L’exemplaire lutte antinucléaire d’Iwai-shima

mis en ligne le 8 mars 2012
Un an après la catastrophe de Fukushima, un film documentaire japonais vient nous retracer les enjeux de la lutte antinucléaire.
Iwai-shima est une petite île de la mer intérieure de Seto au Japon. Ses 500 habitants, environ, y vivent de la pêche et de l’agriculture. Sur le littoral d’en face, à cinq kilomètres de là, se trouve la baie de Ta-no-ura, à la pointe de la péninsule de Murotsu (commune de Kaminoseki sur Honshû). La compagnie électrique privée Chûgoku Denryoku, alias Energia, envisage, depuis 1982, d’y construire une centrale nucléaire sur un vaste terre-plein qui détruirait l’une des zones de pêche privilégiée des insulaires, qui en sont les usufruitiers de droit. C’est pour cela que la coopérative de pêche d’Iwai-shima se dresse résolument contre ce projet, ainsi que la moitié des habitants.
Mais ce n’est pas la seule raison. Car les insulaires ont réalisé que la centrale nucléaire allait à l’encontre de leur mode de vie et de leurs aspirations. Logiques dans leur démarche, constatant qu’ils veulent aussi de l’électricité mais pas à tout prix, ils se sont engagés dans une démarche plus globale d’autonomie énergétique et d’auto-suffisance alimentaire, quitte à relancer l’agriculture de l’île. Un des anciens, qui est parti travailler dans la centrale nucléaire de Fukushima Dai-ichi et qui en est revenu irradié, leur a également raconté le sale boulot qu’il faisait là-bas.

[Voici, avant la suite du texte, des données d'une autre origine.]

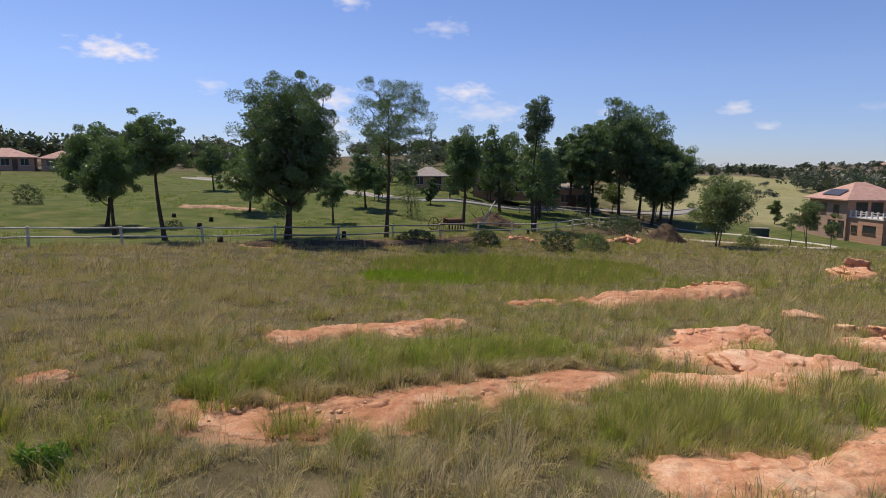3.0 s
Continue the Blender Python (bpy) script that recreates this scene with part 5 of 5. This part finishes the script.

C’est ce double combat d’une trentaine d’années – lutte contre la centrale nucléaire, lutte pour l’autonomie – que raconte le documentaire de Kamanaka Hitomi, Comme l’abeille qui fait tourner le monde (2010), projeté plus de 450 fois partout au Japon dans un circuit parallèle, et vu par plus de 110 000 personnes au total.
Le film fait également un détour par la Suède, notamment par une commune qui a réalisé son indépendance énergétique. Son contenu extrêmement riche montre le difficile combat de David contre Goliath dans toutes ses dimensions : la mobilisation et ses difficultés, la séquence ahurissante d’un conseil municipal de Kaminoseki qui vote à une courte majorité en faveur de la centrale, la colère « à la japonaise » pleine de dignité, la tentation d’une partie des insulaires d’accepter les promesses (des emplois, des subventions…), le refus des autres, le blocage des grues qui veulent installer des bouées pour délimiter le chantier, le chaînage des bateaux de pêche qui rappelle la fête millénaire de l’île (où la tradition rejoint la modernité), les soutiens venus de tout le Japon…
Là où le film est très fort, c’est dans sa contextualisation globale et son approche socio-démographique. En effet, la centrale est le miroir d’un Japon provincial exsangue par l’exode rural. Elle peut s’installer car les jeunes sont partis, l’agriculture est en crise (la culture locale des mandarines un temps encouragée par les autorités comme panacée a été liquidée par l’ouverture du marché japonais aux agrumes américains), la pêche vivote sur une mer quelque peu malade, l’école a fermé. Les deux tiers des insulaires ont plus de soixante-cinq ans. Ce sont eux et elles, grands-pères et surtout grand-mères (plus nombreuses), encore vaillants mais avec des forces déclinantes, qui doivent mener le combat. La démographie n’est pas favorable. Le salut vient par quelques jeunes qui ont décidé de revenir vivre sur l’île, mais ce n’est pas facile quand il n’y a pas d’emploi. Du coup, ils se remettent tant bien que mal à l’agriculture qui leur assure une certaine autosuffisance, tout en tentant de commercialiser leurs produits (néfliers, algues, daurades, etc.).
Bien sûr, tout n’est pas parfait, et l’exemple de la Suède prête à discussion car on voit bien un capitalisme vert s’y mettre en place. Mais Iwai-shima nous montre, un an après Fukushima, que l’issue ne passe pas seulement par une simple dénonciation, ni même un combat frontal – non violent (comme à Iwai-shima) ou pas –, mais aussi par la nécessité de se doter par soi-même, ici et maintenant, d’une alternative, ce qui implique de retrousser les manches et d’être inventifs. L’autonomie en soi n’est cependant rien si elle n’est pas pensée dans le lien fédéral, tant politique qu’économique. Cela signifie que la commercialisation des produits et la fabrication des alternatives énergétiques doivent trouver une autre voie que celle de la marchandise classique sous peine d’une autre dépendance. Après Fukushima, le projet de la centrale de Kaminoseki est gelé, mais la route est encore longue.